* _Goal_: Transcribe only part of the material below: the lines from the one containing "# ---- helpers" through the one containing "q = m.to_quaternion()", inclusive, exactly as written.
+++ Information provided
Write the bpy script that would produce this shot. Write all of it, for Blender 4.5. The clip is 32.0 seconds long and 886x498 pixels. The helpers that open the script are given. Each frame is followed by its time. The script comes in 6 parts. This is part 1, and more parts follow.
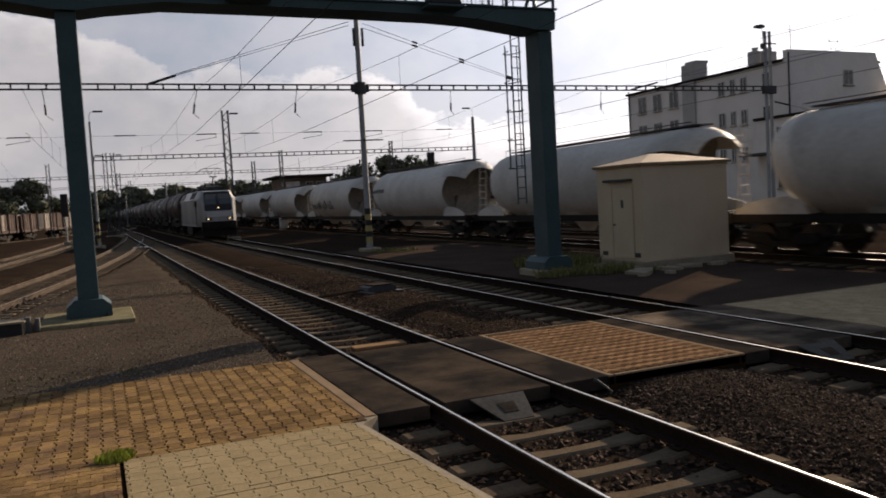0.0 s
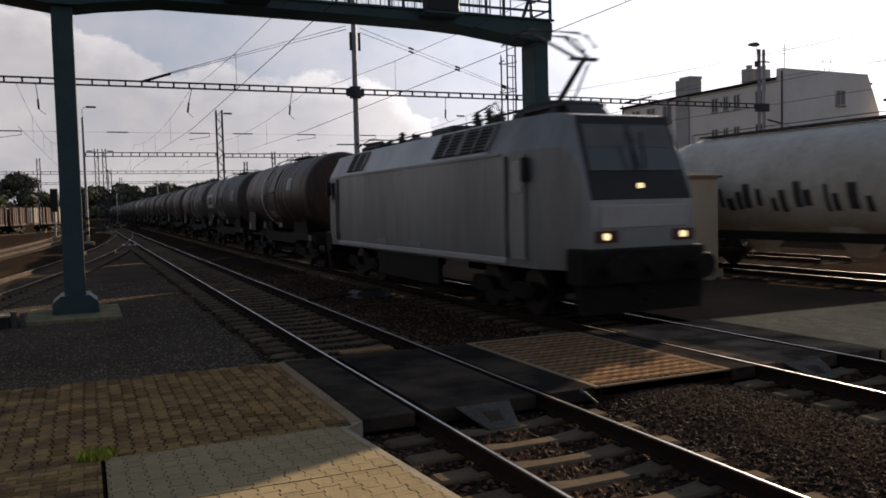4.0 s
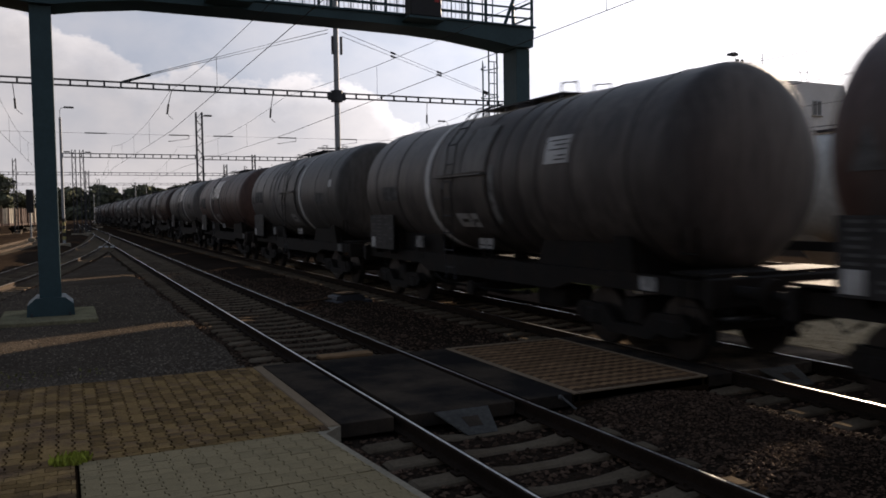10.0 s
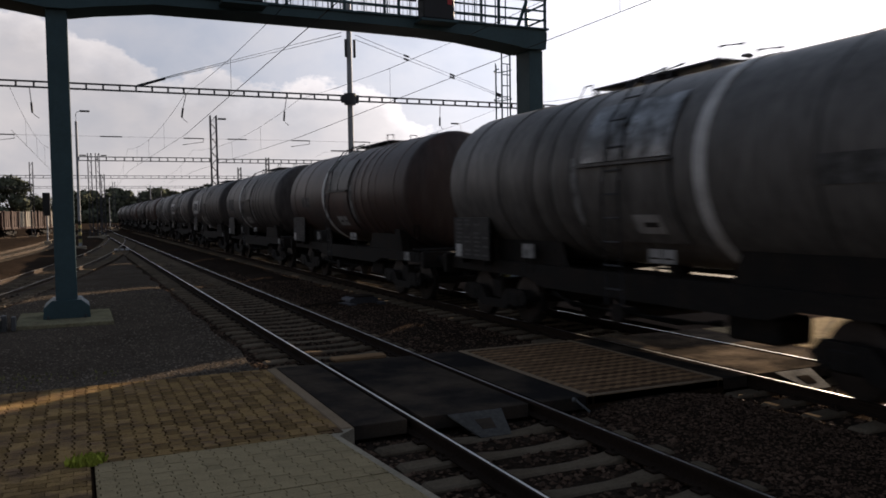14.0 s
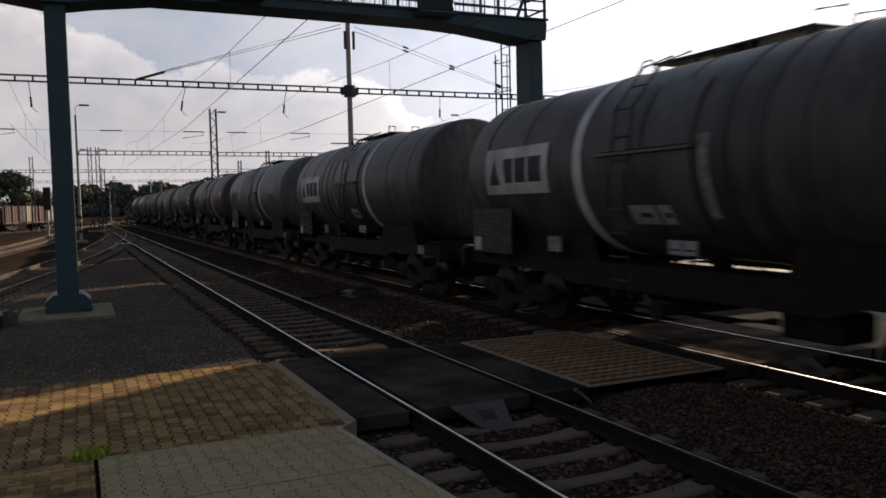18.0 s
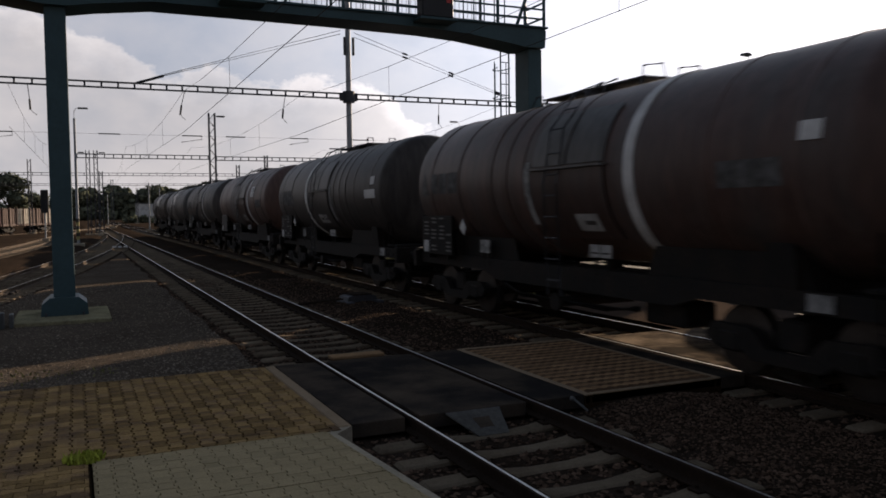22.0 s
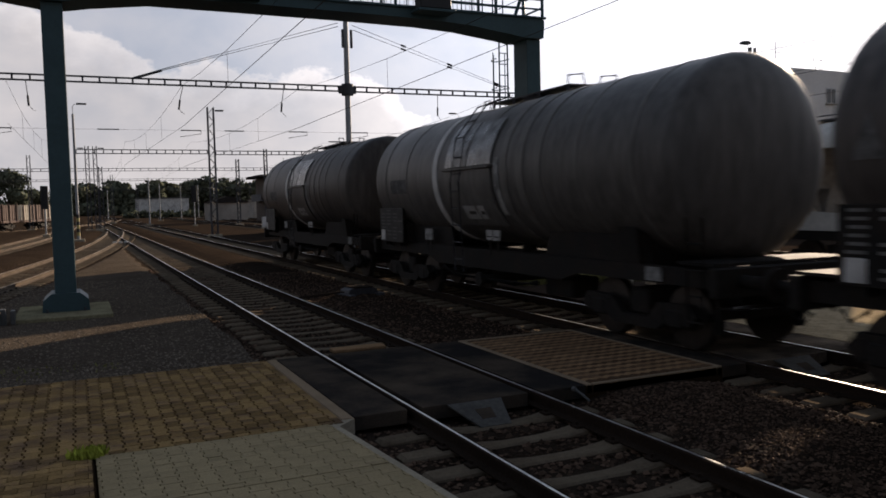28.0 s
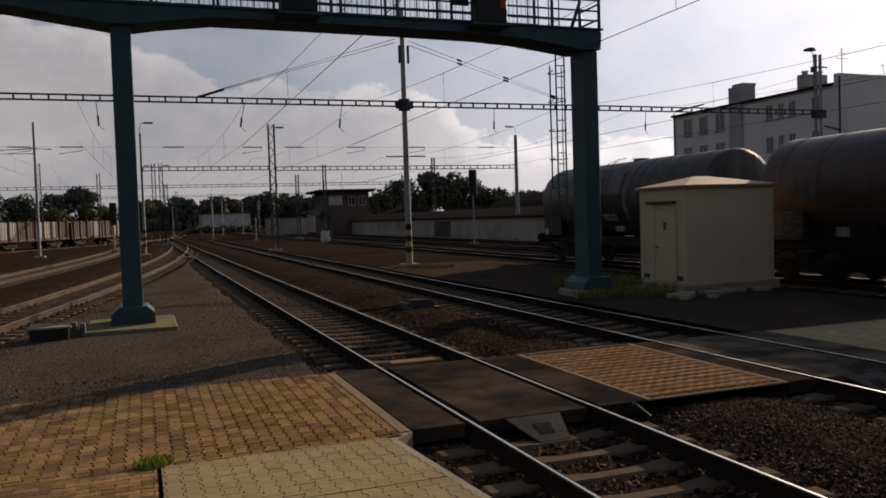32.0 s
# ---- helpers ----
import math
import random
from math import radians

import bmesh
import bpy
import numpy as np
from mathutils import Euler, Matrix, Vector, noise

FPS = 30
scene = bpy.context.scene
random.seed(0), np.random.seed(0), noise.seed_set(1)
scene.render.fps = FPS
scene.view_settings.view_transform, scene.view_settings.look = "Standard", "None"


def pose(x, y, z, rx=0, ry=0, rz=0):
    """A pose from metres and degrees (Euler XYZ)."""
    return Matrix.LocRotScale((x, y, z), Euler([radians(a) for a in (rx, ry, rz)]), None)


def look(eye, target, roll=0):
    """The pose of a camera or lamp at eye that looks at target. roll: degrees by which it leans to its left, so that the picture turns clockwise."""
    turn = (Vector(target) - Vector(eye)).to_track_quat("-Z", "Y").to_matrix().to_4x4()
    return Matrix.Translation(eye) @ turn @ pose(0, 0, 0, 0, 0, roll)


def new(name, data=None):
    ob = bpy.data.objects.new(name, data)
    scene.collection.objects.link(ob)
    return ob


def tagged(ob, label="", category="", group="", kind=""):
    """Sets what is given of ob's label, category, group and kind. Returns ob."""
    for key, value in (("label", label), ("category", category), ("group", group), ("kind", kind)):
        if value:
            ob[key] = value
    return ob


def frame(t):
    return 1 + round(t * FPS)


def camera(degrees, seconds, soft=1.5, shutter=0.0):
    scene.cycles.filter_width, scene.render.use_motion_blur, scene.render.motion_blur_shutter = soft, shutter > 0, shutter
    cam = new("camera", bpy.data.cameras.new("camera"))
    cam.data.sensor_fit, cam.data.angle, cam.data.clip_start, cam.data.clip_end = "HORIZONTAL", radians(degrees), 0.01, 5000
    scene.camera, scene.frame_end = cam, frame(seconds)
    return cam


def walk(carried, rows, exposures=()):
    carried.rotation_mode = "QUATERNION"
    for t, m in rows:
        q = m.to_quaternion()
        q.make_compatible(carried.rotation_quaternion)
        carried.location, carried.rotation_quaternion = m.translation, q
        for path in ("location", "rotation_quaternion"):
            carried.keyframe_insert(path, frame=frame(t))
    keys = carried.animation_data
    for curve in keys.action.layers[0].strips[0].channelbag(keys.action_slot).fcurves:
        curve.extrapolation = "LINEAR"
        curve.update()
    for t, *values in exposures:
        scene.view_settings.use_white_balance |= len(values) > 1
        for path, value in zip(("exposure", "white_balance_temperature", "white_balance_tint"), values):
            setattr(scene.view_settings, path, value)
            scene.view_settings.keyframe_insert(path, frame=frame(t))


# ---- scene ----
++++++
* _Complete response_:
# ---- helpers ----
import math
import random
from math import radians

import bmesh
import bpy
import numpy as np
from mathutils import Euler, Matrix, Vector, noise

FPS = 30
scene = bpy.context.scene
random.seed(0), np.random.seed(0), noise.seed_set(1)
scene.render.fps = FPS
scene.view_settings.view_transform, scene.view_settings.look = "Standard", "None"


def pose(x, y, z, rx=0, ry=0, rz=0):
    """A pose from metres and degrees (Euler XYZ)."""
    return Matrix.LocRotScale((x, y, z), Euler([radians(a) for a in (rx, ry, rz)]), None)


def look(eye, target, roll=0):
    """The pose of a camera or lamp at eye that looks at target. roll: degrees by which it leans to its left, so that the picture turns clockwise."""
    turn = (Vector(target) - Vector(eye)).to_track_quat("-Z", "Y").to_matrix().to_4x4()
    return Matrix.Translation(eye) @ turn @ pose(0, 0, 0, 0, 0, roll)


def new(name, data=None):
    ob = bpy.data.objects.new(name, data)
    scene.collection.objects.link(ob)
    return ob


def tagged(ob, label="", category="", group="", kind=""):
    """Sets what is given of ob's label, category, group and kind. Returns ob."""
    for key, value in (("label", label), ("category", category), ("group", group), ("kind", kind)):
        if value:
            ob[key] = value
    return ob


def frame(t):
    return 1 + round(t * FPS)


def camera(degrees, seconds, soft=1.5, shutter=0.0):
    scene.cycles.filter_width, scene.render.use_motion_blur, scene.render.motion_blur_shutter = soft, shutter > 0, shutter
    cam = new("camera", bpy.data.cameras.new("camera"))
    cam.data.sensor_fit, cam.data.angle, cam.data.clip_start, cam.data.clip_end = "HORIZONTAL", radians(degrees), 0.01, 5000
    scene.camera, scene.frame_end = cam, frame(seconds)
    return cam


def walk(carried, rows, exposures=()):
    carried.rotation_mode = "QUATERNION"
    for t, m in rows:
        q = m.to_quaternion()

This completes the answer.